Saturday, July 11, 2009

Closet Artist (vol.2)

(continued from previous post...)


Being watched is not always a bad thing.  Especially when you’re sure of what you’re doing.  It had worked out well for me that day, to be sure.  It might have pumped my ego a little to know that those contestants closest to me, those who had the best view of my painting, had captured the second and third place ribbons.  Maybe my picture was worth copying after all.  Still it bothered me.  I didn’t like the feeling of being responsible for what other people did.  What would happen if I painted a bad picture?  What if my ideas were bad?  Or my technique was off?  What if I simply lacked inspiration?  Would others continue to follow?  


What would be the outcome for those blind copy cats if I was a bad example?  And what would it do for my self-esteem if I accidentally led them into painting horrid, ugly pictures and all the world knew where they got their inspiration?


To make matters worse, through the years I noticed myself being singled out as a creative type.  Please, Hope, help us make this.  Please, Hope, show us how to paint that.  It wasn’t long until I was coerced into full-fledged teaching.  Not only was I being copied....I was demonstrating publicly something that used to be very private and personal.  All the while the fears lurked?  What if I fail?
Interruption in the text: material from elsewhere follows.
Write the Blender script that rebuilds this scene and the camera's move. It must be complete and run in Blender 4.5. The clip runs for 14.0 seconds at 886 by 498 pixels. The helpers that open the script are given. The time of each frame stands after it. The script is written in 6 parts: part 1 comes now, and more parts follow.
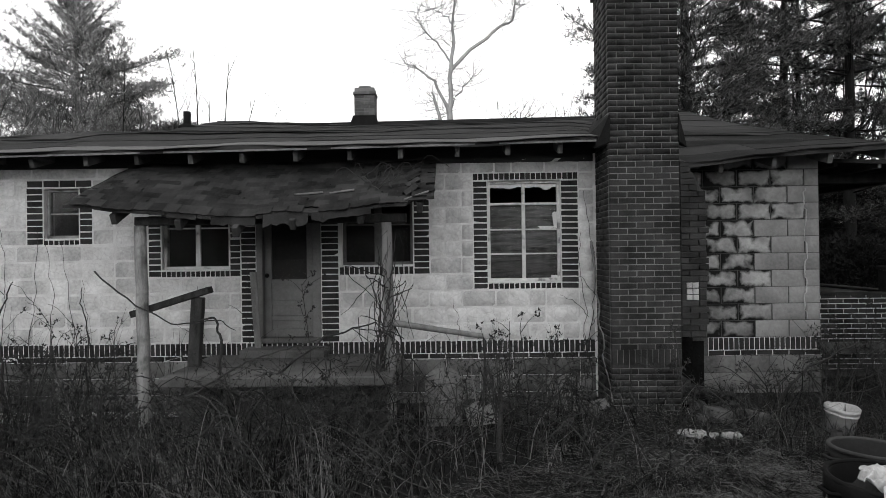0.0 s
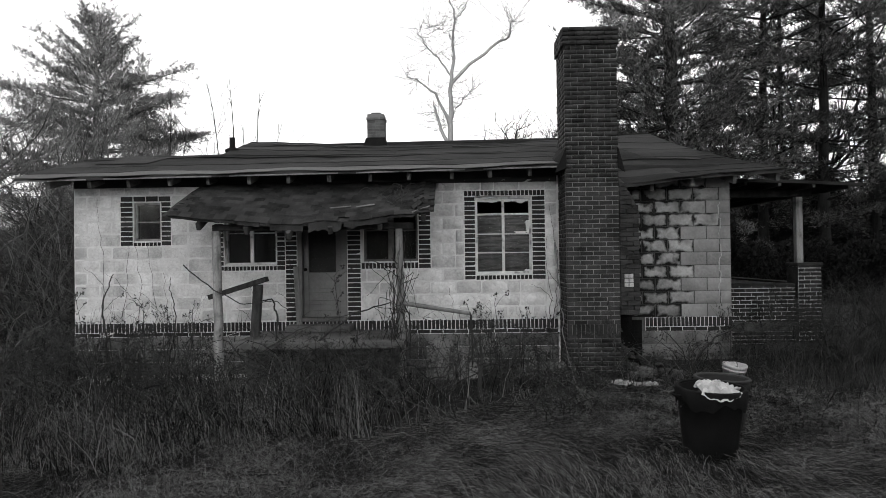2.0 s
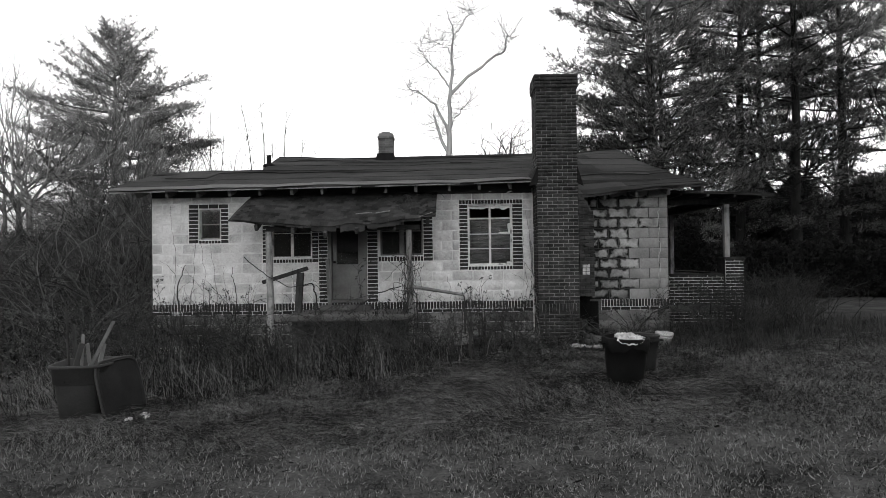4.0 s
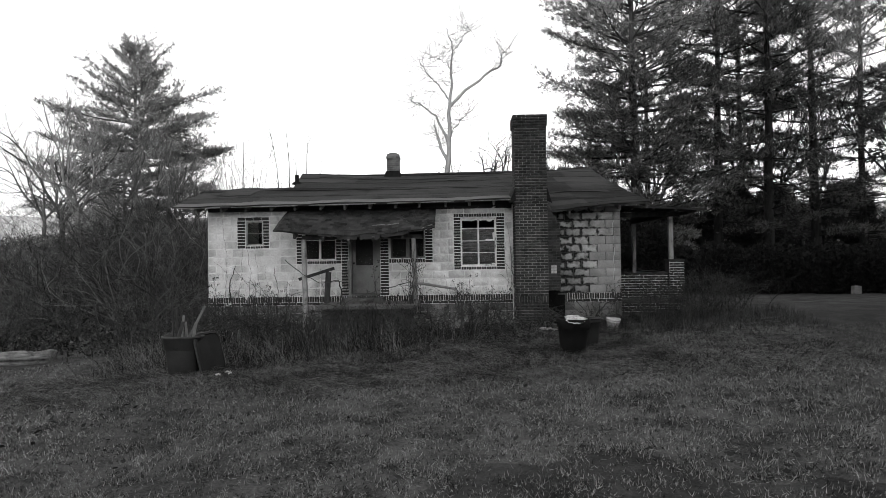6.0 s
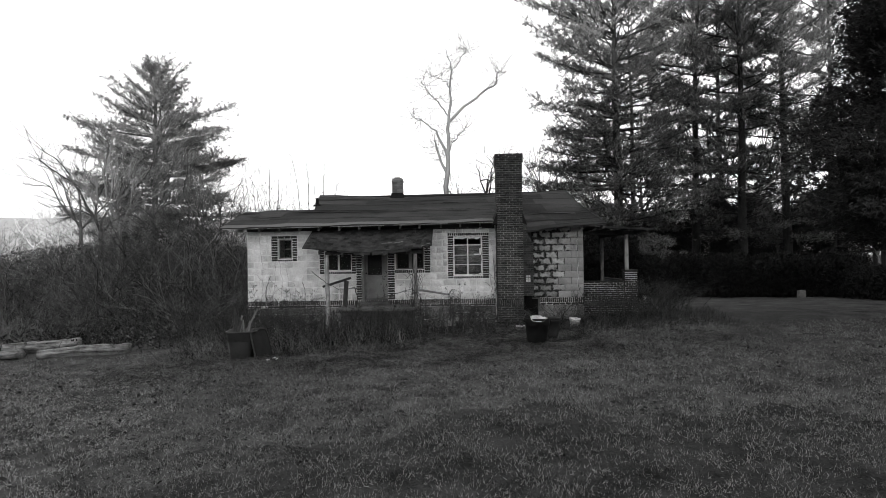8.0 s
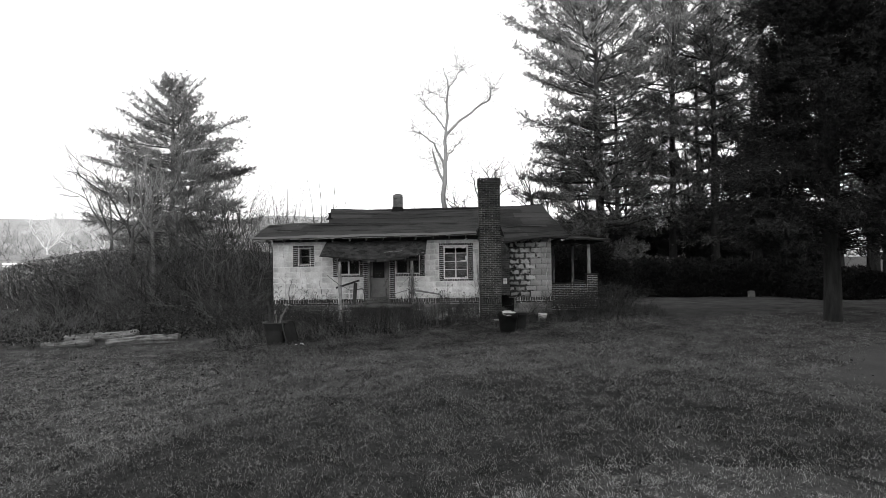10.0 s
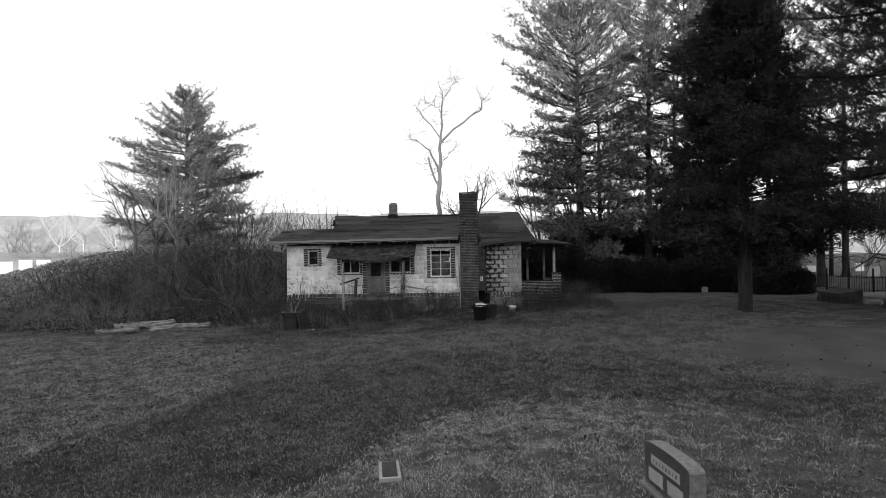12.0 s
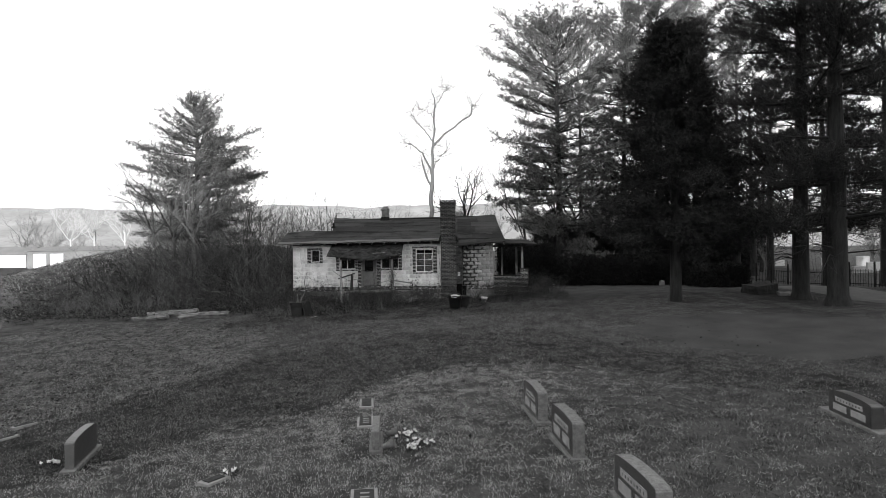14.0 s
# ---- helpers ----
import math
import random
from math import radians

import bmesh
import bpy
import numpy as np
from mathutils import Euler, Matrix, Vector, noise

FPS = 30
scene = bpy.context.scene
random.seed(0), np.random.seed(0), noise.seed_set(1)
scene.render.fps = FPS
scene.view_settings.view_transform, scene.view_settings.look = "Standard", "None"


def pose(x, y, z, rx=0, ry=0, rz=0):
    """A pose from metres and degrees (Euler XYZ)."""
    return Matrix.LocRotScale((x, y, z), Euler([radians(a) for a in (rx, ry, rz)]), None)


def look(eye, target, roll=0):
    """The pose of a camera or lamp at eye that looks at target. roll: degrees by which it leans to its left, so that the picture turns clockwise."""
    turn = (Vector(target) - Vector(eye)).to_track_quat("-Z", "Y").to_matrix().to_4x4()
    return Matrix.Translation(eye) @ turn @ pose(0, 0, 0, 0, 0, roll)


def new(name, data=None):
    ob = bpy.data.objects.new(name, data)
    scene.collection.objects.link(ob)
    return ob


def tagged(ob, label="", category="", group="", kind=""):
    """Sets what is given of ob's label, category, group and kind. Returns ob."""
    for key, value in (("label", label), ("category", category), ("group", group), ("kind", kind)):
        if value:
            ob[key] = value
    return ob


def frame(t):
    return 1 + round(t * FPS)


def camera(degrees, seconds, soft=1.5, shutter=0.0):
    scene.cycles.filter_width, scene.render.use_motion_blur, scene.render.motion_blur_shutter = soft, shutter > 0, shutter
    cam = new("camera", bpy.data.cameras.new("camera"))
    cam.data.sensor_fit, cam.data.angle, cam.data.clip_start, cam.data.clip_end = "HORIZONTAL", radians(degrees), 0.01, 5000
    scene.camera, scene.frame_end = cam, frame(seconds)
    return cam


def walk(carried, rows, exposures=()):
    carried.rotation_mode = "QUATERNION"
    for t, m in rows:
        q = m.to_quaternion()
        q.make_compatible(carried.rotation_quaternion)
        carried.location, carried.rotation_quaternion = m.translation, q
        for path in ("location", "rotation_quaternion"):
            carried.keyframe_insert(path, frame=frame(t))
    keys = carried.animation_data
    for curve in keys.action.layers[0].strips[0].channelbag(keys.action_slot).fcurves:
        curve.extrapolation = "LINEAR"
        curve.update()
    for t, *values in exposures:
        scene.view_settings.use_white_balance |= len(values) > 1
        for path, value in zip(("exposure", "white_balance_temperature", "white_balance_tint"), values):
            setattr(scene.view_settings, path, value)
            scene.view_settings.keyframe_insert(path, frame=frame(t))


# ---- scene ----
cam = camera(70.0, 14.0, soft=0.5)
PATH = [
    (0, (0.090, -7.725, 1.790), (-0.033, 2.274, 1.826), -0.76),
    (0.5, (0.125, -8.262, 1.763), (-0.021, 1.738, 1.807), -0.76),
    (1, (0.150, -8.825, 1.755), (-0.005, 1.175, 1.818), -0.77),
    (1.5, (0.166, -9.415, 1.741), (0.011, 0.584, 1.826), -0.78),
    (2, (0.175, -10.031, 1.711), (0.026, -0.033, 1.817), -0.78),
    (2.5, (0.183, -10.675, 1.667), (0.038, -0.677, 1.791), -0.79),
    (3, (0.190, -11.346, 1.614), (0.050, -1.349, 1.752), -0.79),
    (5.5, (0.297, -15.126, 1.541), (0.149, -5.130, 1.700), -0.82),
    (6, (0.340, -15.968, 1.591), (0.184, -5.971, 1.753), -0.82),
    (6.5, (0.390, -16.838, 1.658), (0.227, -6.841, 1.822), -0.83),
    (7, (0.447, -17.735, 1.734), (0.277, -7.738, 1.903), -0.83),
    (7.5, (0.512, -18.660, 1.812), (0.335, -8.662, 1.988), -0.83),
    (8, (0.586, -19.611, 1.885), (0.402, -9.613, 2.068), -0.84),
    (10.5, (1.158, -24.730, 2.082), (0.947, -14.732, 2.279), -0.85),
    (11, (1.332, -25.820, 2.113), (1.115, -15.822, 2.299), -0.85),
    (11.5, (1.533, -26.930, 2.159), (1.308, -16.933, 2.326), -0.85),
    (12, (1.761, -28.060, 2.227), (1.526, -18.063, 2.369), -0.85),
    (12.5, (2.012, -29.210, 2.319), (1.768, -19.213, 2.429), -0.85),
    (13, (2.281, -30.380, 2.423), (2.028, -20.383, 2.497), -0.85),
    (13.5, (2.555, -31.570, 2.511), (2.296, -21.574, 2.552), -0.85),
    (14, (2.814, -32.783, 2.530), (2.554, -22.785, 2.547), -0.85),
]
walk(cam, [(t, look(eye, target, roll)) for t, eye, target, roll in PATH], exposures=((0.0, 0.75), (14.0, 0.75)))

# ---- world, sun, light ----
SUN_ELEV, SUN_AZ = 5.5, 184.0      # degrees; azimuth of where the sun stands, clockwise from +y
world = bpy.data.worlds.new("world")
scene.world = world
world.use_nodes = True
wn, wl = world.node_tree.nodes, world.node_tree.links
wn.clear()
sky = wn.new("ShaderNodeTexSky")
sky.sky_type = "NISHITA"
sky.sun_disc = False
sky.sun_elevation, sky.sun_rotation = radians(SUN_ELEV), radians(SUN_AZ)
sky.air_density, sky.dust_density = 1.0, 3.0
grey = wn.new("ShaderNodeRGBToBW")
veil = wn.new("ShaderNodeMix")
veil.data_type = "RGBA"
veil.inputs["Factor"].default_value = 0.6
veil.inputs["B"].default_value = (10.0, 10.0, 10.0, 1)
back = wn.new("ShaderNodeBackground")
back.inputs["Strength"].default_value = 0.145
wout = wn.new("ShaderNodeOutputWorld")
wl.new(sky.outputs[0], grey.inputs[0])
wl.new(grey.outputs[0], veil.inputs["A"])
wl.new(veil.outputs["Result"], back.inputs["Color"])
wl.new(back.outputs[0], wout.inputs["Surface"])

sun = new("sun", bpy.data.lights.new("sun", "SUN"))
sun.data.energy, sun.data.angle = 5.0, radians(1.0)
sun_from = Vector((math.sin(radians(SUN_AZ)) * math.cos(radians(SUN_ELEV)), math.cos(radians(SUN_AZ)) * math.cos(radians(SUN_ELEV)), math.sin(radians(SUN_ELEV))))
sun.matrix_world = look(sun_from * 50, (0, 0, 0))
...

I discovered that a good fake can often to be the answer to the pressure to perform.  An artist can bring a painting to class and no one will know it is not an original.  As the students 'ooh and ahh' over it, the teacher can discuss technique and perspective without ever actually saying the painting is hers.  Yet all the while she knows they think it is hers.  And she knows that not only is the piece a fake, but that she is  a fake as well.